With executive interactions, it's critical you are very intentional about what you are doing and what you are saying. Not being aware in these moments can be the difference in whether you get the job, or the promotion. If you are in sales it’s an essential skill to be successful. Ultimately, it’s required to get the respect you deserve.
It's vital to be aware of how your words and actions impact judgement from not just executives, but from your peers and your boss. They are always assessing your decision making ability, awareness, and reaction in high pressure situations, as typically this behavior mirrors how you also interact with your customers and employees.
#1. End of Story First
Get to the point. Executives are short on time, and long on experience. When you do meet with them they want to hear the end of the story first (at least I do!). My advice here is to skip the preamble and the warm up story, though we understand that you will need to provide context. Allow your manager to dictate or ask where they want additional context.
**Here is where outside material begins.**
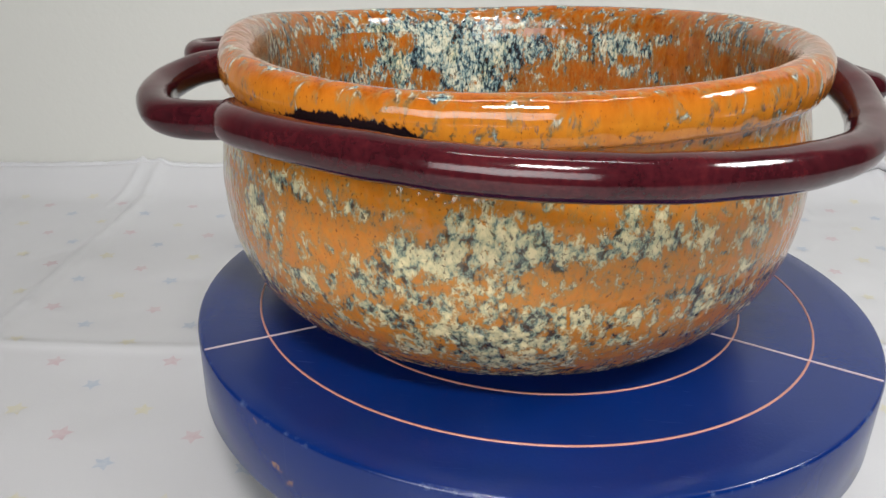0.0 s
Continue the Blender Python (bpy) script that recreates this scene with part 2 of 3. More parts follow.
def box(sx, sy, sz, bevel=0.0):
    bm = bmesh.new()
    bmesh.ops.create_cube(bm, size=1)
    bmesh.ops.scale(bm, vec=(sx, sy, sz), verts=bm.verts)
    if bevel:
        bmesh.ops.bevel(bm, geom=bm.edges[:], offset=bevel, segments=2, affect="EDGES")
    return bm


def lathe(profile, n, shape=None):
    """A turned form from (r, z) rows; shape(a, r, z) may bend each point."""
    bm = bmesh.new()
    rows = []
    for r, z in profile:
        if r < 1e-6:
            p = shape(0, 0, z) if shape else (0, 0, z)
            rows.append([bm.verts.new(p)])
            continue
        ring = []
        for k in range(n):
            a = 2 * math.pi * k / n
            ring.append(bm.verts.new(shape(a, r, z) if shape else (r * math.cos(a), r * math.sin(a), z)))
        rows.append(ring)
    for p, q in zip(rows, rows[1:]):
        for k in range(n):
            k2 = (k + 1) % n
            if len(p) == 1:
                bm.faces.new((p[0], q[k2], q[k]))
            elif len(q) == 1:
                bm.faces.new((p[k], p[k2], q[0]))
            else:
                bm.faces.new((p[k], p[k2], q[k2], q[k]))
    return bm


def smooth_line(points, per):
    """Catmull-Rom through 2D or 3D points."""
    pts = [Vector(p) for p in points]
    pts = [2 * pts[0] - pts[1]] + pts + [2 * pts[-1] - pts[-2]]
    out = []
    for i in range(1, len(pts) - 2):
        a, b, c, d = pts[i - 1:i + 3]
        for k in range(per):
            t = k / per
            out.append(0.5 * (2 * b + (c - a) * t + (2 * a - 5 * b + 4 * c - d) * t * t + (3 * b - a - 3 * c + d) * t ** 3))
    out.append(pts[-2])
    return out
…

#2. Avoid Talking Only About Yourself or Talking Too Much
This is especially important in a meeting with potential clients. The reason for the meeting should occupy the space in the forefront of your mind, both before, and during, the meeting. Without the client or potential client, there would be no reason to gather, so make sure that the focus remains on the business at hand. If you tend to begin side conversations that are irrelevant, make it a point to refocus your conversation on the topic at hand. This is simply done by listening to what everyone else in the room is discussing.
If you’re guilty of over-sharing from time to time, it might simply mean that you’re too comfortable with the people in the room. There’s clearly nothing wrong with that, but just make a mental note that there’s a time and place for everything. Small talk before the meeting is absolutely fine, but when it’s game time, switch those gears to business mode.
#3. Save the Inappropriate Stories for Never
Remember that someone is ALWAYS listening. If you have a tall tale to tell about weekend shenanigans, you should keep that in your proverbial pocket for after meeting/after work. Don’t be tempted to finish the story when the client or potential client arrives, even if they are all the way across the room. Powerful ears make for powerful impacts, depending what words fall on them. Make sure that what comes out of your mouth is fit for the boardroom, rather than what’s best said behind closed (personal and private) doors.
#4. Just the Facts
While it is important to personalize your approach with an opening and relevant story or connection (we teach this limbic techniques in our workshops which can and should also be used in meetings!), it is not advisable that you make your sales pitch or presentation using stories as your only means of support. Anecdotes are unreliable, in that, although they may seem true, they may not be. Your managers want data and hard facts, and it is your job to give them those things. Switch to a more scientific approach, showing up with legitimate data to support what you’re offering, rather than information that MIGHT be true. It's frustrating and it also makes you seem like you aren't prepared, organized, and that you don't value everyones time. Also offer some suggestions, bring some value to the table, versus always relying on executives for suggestions.
#5. Stop and Think Before Responding
When you are a part of a team, it’s imperative that you act as a responsible team member. To that end, as others are speaking and offering ideas, make sure to pause and really listen to what is being said before you respond. Every idea offers opportunities for great ideas. When you do interject with ideas, think about what time these suggestions are helpful and if they are in alignment with how your organization want to solve problems.
If you follow these four guidelines, you’re sure to host or participate in a meeting that is successful for all involved. Colleagues, managers, and clients will appreciate the time, thought, and respect that are shown by those that adhere to meeting mindfulness.